Merecem prioridade muito maior outros pontos, como um seguro de vida dos pais para proteger o filho, uma preparação financeira para custear ao menos parte dos gastos escolares e a manutenção da saúde financeira da família ao longo desse período.

Os consultores dizem que o ideal é aumentar o esforço de poupança por três anos antes de os filhos nascerem. Se acharem difícil fazer as previsões de despesas, os futuros pais devem conversar com casais de poder aquisitivo semelhante e que sejam experientes no assunto.
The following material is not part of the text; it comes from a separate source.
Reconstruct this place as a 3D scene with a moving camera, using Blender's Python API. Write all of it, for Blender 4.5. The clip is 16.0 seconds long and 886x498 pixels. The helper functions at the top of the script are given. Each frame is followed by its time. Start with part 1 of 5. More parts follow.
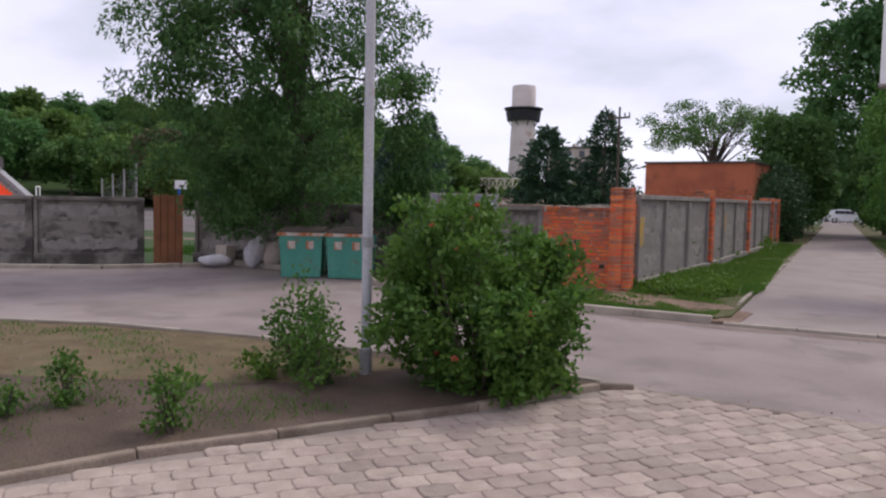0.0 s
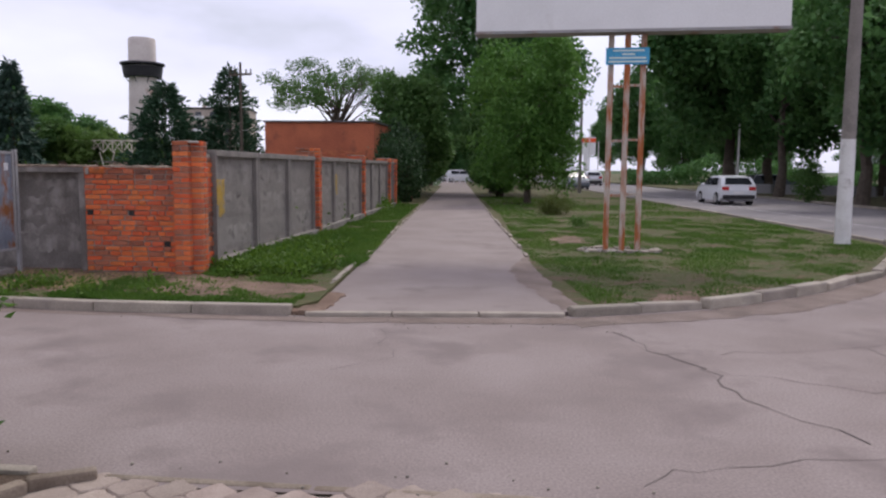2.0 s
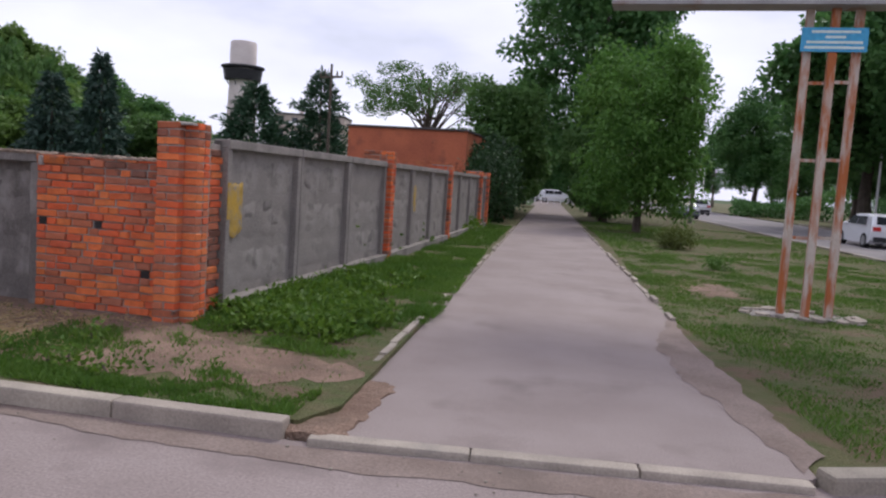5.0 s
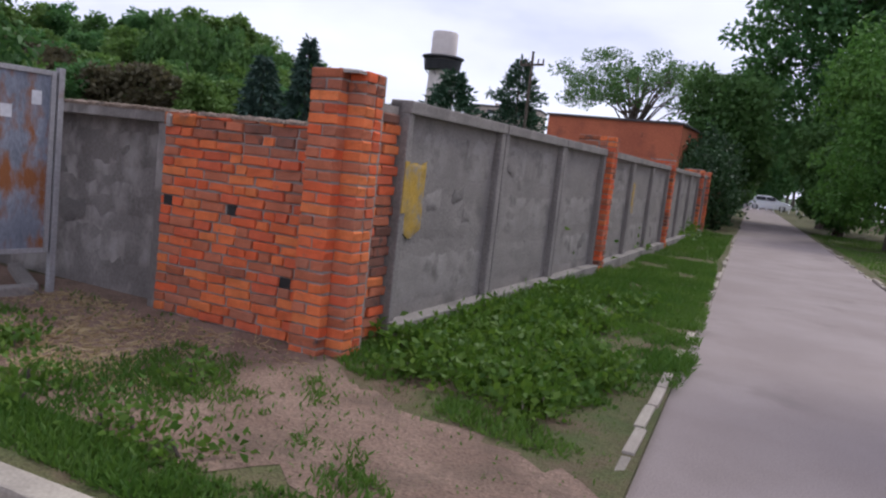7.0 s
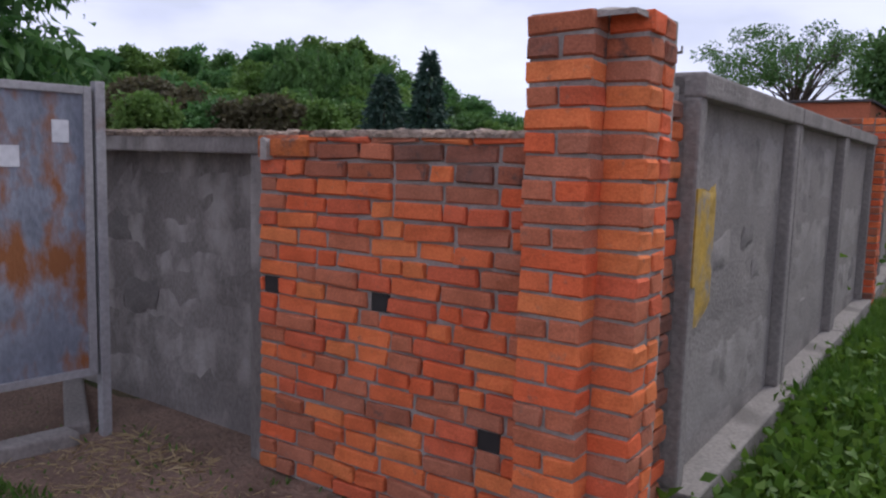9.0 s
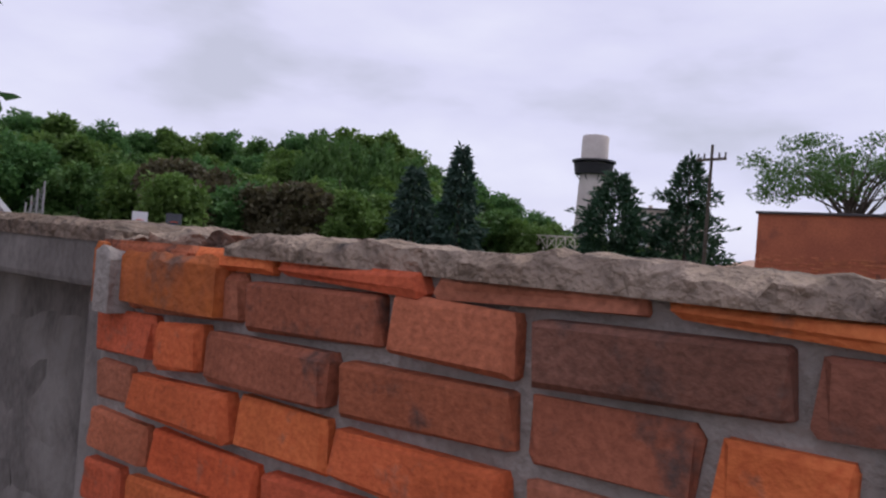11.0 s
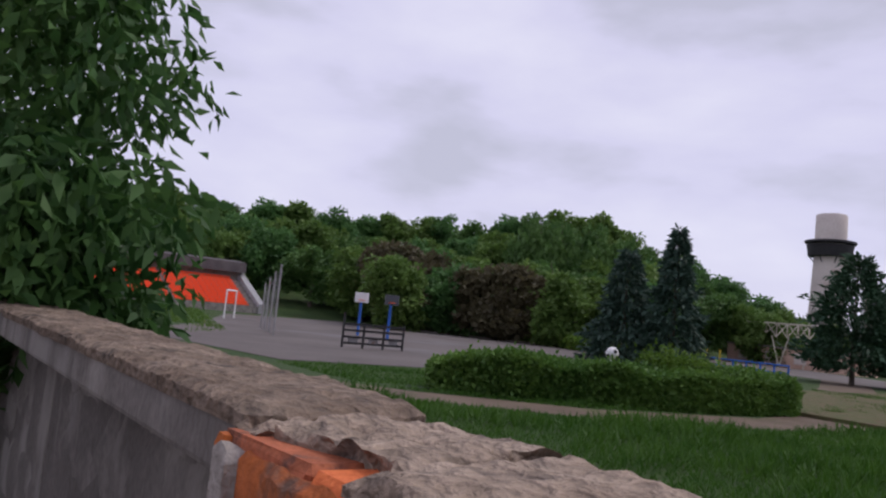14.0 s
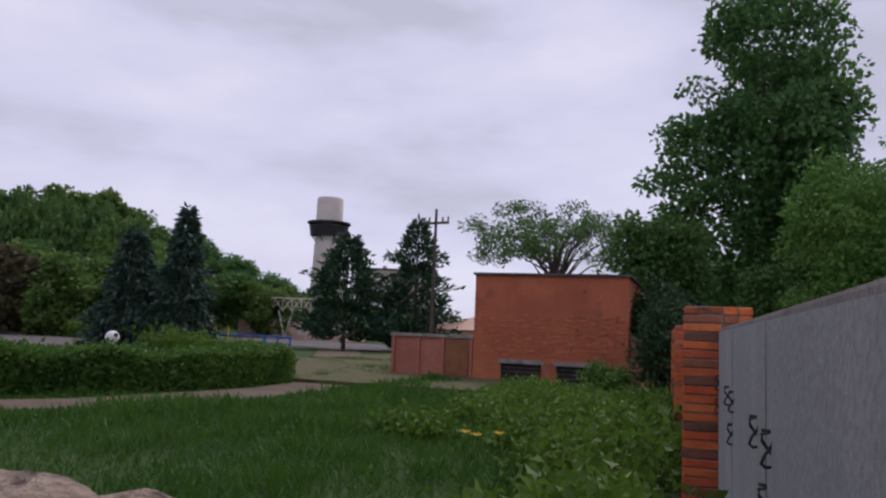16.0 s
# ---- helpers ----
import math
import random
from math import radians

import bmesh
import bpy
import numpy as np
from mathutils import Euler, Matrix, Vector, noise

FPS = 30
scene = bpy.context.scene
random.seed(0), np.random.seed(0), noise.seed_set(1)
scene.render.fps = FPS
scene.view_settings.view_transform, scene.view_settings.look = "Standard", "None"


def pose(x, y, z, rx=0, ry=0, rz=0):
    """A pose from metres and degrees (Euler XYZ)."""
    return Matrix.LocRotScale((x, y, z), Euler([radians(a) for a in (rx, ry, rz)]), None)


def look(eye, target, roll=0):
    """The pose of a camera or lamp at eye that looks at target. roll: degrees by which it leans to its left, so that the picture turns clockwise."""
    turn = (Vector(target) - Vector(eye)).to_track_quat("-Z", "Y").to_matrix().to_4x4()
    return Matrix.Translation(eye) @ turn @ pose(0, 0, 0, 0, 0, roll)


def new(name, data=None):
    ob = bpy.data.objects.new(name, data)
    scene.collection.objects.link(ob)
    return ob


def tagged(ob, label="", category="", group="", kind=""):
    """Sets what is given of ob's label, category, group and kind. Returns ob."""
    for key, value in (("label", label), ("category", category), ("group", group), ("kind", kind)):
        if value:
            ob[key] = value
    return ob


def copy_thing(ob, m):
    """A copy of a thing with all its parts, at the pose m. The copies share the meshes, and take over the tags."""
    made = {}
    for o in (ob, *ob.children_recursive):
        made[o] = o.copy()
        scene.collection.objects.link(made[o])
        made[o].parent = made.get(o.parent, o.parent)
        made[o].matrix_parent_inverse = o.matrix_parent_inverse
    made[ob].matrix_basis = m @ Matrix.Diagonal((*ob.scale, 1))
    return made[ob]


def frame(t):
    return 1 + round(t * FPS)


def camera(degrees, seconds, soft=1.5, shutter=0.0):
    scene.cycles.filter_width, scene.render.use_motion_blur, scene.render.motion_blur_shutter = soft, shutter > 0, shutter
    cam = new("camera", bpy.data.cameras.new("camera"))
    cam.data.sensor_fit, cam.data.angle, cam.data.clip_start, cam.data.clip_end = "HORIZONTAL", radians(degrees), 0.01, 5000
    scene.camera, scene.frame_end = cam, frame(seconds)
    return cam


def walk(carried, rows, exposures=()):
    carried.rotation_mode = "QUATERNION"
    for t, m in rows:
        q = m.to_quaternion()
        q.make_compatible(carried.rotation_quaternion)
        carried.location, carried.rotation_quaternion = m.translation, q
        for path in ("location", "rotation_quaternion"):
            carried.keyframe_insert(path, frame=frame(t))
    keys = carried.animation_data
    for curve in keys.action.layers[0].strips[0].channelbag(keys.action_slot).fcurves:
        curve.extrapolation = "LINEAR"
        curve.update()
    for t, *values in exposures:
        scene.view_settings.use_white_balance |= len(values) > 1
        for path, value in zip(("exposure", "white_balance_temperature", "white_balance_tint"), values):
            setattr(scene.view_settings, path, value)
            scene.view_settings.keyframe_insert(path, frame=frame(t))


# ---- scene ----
cam = camera(60.0, 16.0, soft=2.3)
PATH = [
    (0, (4.919, -14.347, 1.785), (3.853, -12.66, 1.655), 1.2),
    (0.5, (5.05, -13.664, 1.768), (4.186, -11.869, 1.595), 0.3),
    (1, (5.014, -12.573, 1.739), (4.41, -10.676, 1.552), 0.9),
    (1.5, (4.978, -11.798, 1.723), (4.58, -9.85, 1.505), 0.1),
    (2, (4.909, -11.051, 1.703), (4.699, -9.073, 1.494), 0.5),
    (2.5, (4.848, -10.325, 1.699), (4.762, -8.333, 1.538), 0.0),
    (3, (4.732, -9.572, 1.691), (4.737, -7.579, 1.524), -0.2),
    (3.5, (4.627, -8.856, 1.712), (4.688, -6.87, 1.487), -1.3),
    (4, (4.465, -8.171, 1.733), (4.386, -6.184, 1.527), -0.0),
    (4.5, (4.346, -7.552, 1.74), (4.01, -5.587, 1.584), 1.9),
    (5, (4.15, -6.89, 1.66), (3.717, -4.945, 1.485), 3.7),
    (5.2, (4.07, -6.653, 1.664), (3.587, -4.721, 1.477), 3.6),
    (7.5, (2.536, -3.914, 1.527), (1.513, -2.214, 1.277), 5.7),
    (8, (2.028, -3.42, 1.533), (0.876, -1.805, 1.276), 3.9),
    (8.5, (1.52, -2.931, 1.536), (0.376, -1.304, 1.323), 3.1),
    (9, (1.036, -2.416, 1.586), (-0.124, -0.803, 1.356), 1.6),
    (9.5, (0.603, -1.957, 1.632), (-0.488, -0.296, 1.412), 1.6),
    (9.8, (0.324, -1.631, 1.678), (-0.801, 0.015, 1.52), 2.4),
    (10, (0.111, -1.411, 1.633), (-1.019, 0.234, 1.506), 3.7),
    (12.5, (-0.750, -0.370, 1.844), (-2.210, 0.986, 2.017), 3.3),
    (13, (-0.765, -0.410, 1.855), (-2.313, 0.845, 2.023), 4.5),
    (13.5, (-0.757, -0.405, 1.838), (-2.317, 0.835, 2.005), 5.8),
    (14, (-0.760, -0.420, 1.850), (-2.371, 0.753, 2.022), 5.9),
    (14.5, (-0.720, -0.405, 1.855), (-2.117, 1.013, 2.044), 6.0),
    (15, (-0.550, -0.285, 1.850), (-1.621, 1.392, 2.054), 4.5),
    (15.3, (-0.460, -0.272, 1.850), (-1.419, 1.470, 2.063), 4.2),
    (15.5, (-0.410, -0.268, 1.850), (-1.292, 1.514, 2.063), 3.7),
    (16, (-0.385, -0.290, 1.850), (-1.023, 1.594, 2.059), 2.4),
]
walk(cam, [(t, look(e, g, r)) for t, e, g, r in PATH],
     exposures=[(0, 0.42, 6500, 10), (1.5, 0.36, 6450, 10), (3, 0.43, 6420, 10), (4.5, 0.40, 6300, 10), (5, 0.47, 6330, 10), (7.5, 0.50, 6030, 10), (8.5, 0.42, 5980, 10), (9.5, 0.40, 6080, 11), (10, 0.26, 6200, 11), (12.5, 0.07, 6350, 14), (14, 0.03, 6350, 14), (15, -0.08, 6350, 14), (16, -0.02, 6350, 14)])

# ---- sky and sun: a bright overcast day ----
world = bpy.data.worlds.new("overcast_sky")
scene.world = world
world.use_nodes = True
wn, wl = world.node_tree.nodes, world.node_tree.links
wn.clear()
w_out = wn.new("ShaderNodeOutputWorld")
w_bg = wn.new("ShaderNodeBackground")
w_sky = wn.new("ShaderNodeTexSky")
w_sky.sky_type, w_sky.sun_disc = "NISHITA", False
w_sky.sun_elevation, w_sky.sun_rotation = radians(52), radians(200)
w_dim = wn.new("ShaderNodeVectorMath")
w_dim.operation = "SCALE"
w_dim.inputs["Scale"].default_value = 0.10
wl.new(w_sky.outputs[0], w_dim.inputs[0])
w_tc = wn.new("ShaderNodeTexCoord")
w_map = wn.new("ShaderNodeMapping")
w_map.inputs["Scale"].default_value = (1.0, 1.0, 2.6)
wl.new(w_tc.outputs["Generated"], w_map.inputs["Vector"])
w_noise = wn.new("ShaderNodeTexNoise")
w_noise.inputs["Scale"].default_value = 3.1
w_noise.inputs["Detail"].default_value = 5
w_noise.inputs["Roughness"].default_value = 0.48
wl.new(w_map.outputs[0], w_noise.inputs["Vector"])
w_ramp = wn.new("ShaderNodeValToRGB")
w_ramp.color_ramp.elements[0].position, w_ramp.color_ramp.elements[0].color = 0.37, (0.60, 0.60, 0.72, 1)
w_ramp.color_ramp.elements[1].position, w_ramp.color_ramp.elements[1].color = 0.49, (0.745, 0.73, 0.915, 1)
w_el = w_ramp.color_ramp.elements.new(0.68)
w_el.color = (0.85, 0.84, 0.98, 1)
wl.new(w_noise.outputs["Fac"], w_ramp.inputs["Fac"])
w_mix = wn.new("ShaderNodeMixRGB")
w_mix.inputs["Fac"].default_value = 0.9
wl.new(w_dim.outputs[0], w_mix.inputs["Color1"])
wl.new(w_ramp.outputs[0], w_mix.inputs["Color2"])
wl.new(w_mix.outputs[0], w_bg.inputs["Color"])
w_bg.inputs["Strength"].default_value = 0.94
wl.new(w_bg.outputs[0], w_out.inputs["Surface"])

sun = new("sun", bpy.data.lights.new("sun", "SUN"))
sun.data.energy, sun.data.angle, sun.data.color = 1.5, radians(20), (1.0, 0.95, 0.88)
sun.matrix_world = pose(0, 0, 60, 38, 0, 160)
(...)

Após o nascimento, os pais têm de fazer escolhas mais inteligentes e menos emocionais. O consultor Humberto Veiga menciona gastos exagerados com as primeiras festas de aniversário, o enxoval e o quarto do bebê. “Muitas compras são feitas mais para os pais do que para as crianças, que nem percebem isso nos primeiros anos de vida”, diz Veiga.

Morar na casa dos sonhos

É hora de mudar – de novo. Dessa vez, o casal não se preocupa tanto com a localização do imóvel em relação ao local de trabalho. Eles querem a casa perfeita. Comprar esse imóvel requer alguns cuidados específicos.

Se houver necessidade de uma grande reforma, aceite que sua primeira estimativa de custo tende a ser superada de longe – gastos equivalentes a 30% do valor do imóvel não são raros. Um engano típico de quem faz esse tipo de mudança é subestimar os novos gastos mensais.

A conta futura precisa incluir maior gasto com transporte se a casa for mais afastada, aumento de custo de vida de acordo com o padrão da vizinhança e IPTU maior.

Alguns casais também cedem mais facilmente a pressões sociais. “Quem vai para imóvel novo quer móveis novos, carro novo porque os vizinhos têm carros importados...”, diz o orientador financeiro Reinaldo Domingos.

O ideal é ter dinheiro para fazer à vista a troca de imóveis. Pode haver um intervalo entre vender o imóvel anterior e comprar o novo. Nesse caso, a família pode morar temporariamente pagando aluguel, sem problema. O que é preciso evitar a todo custo são mudanças com pouco planejamento e pouca conversa.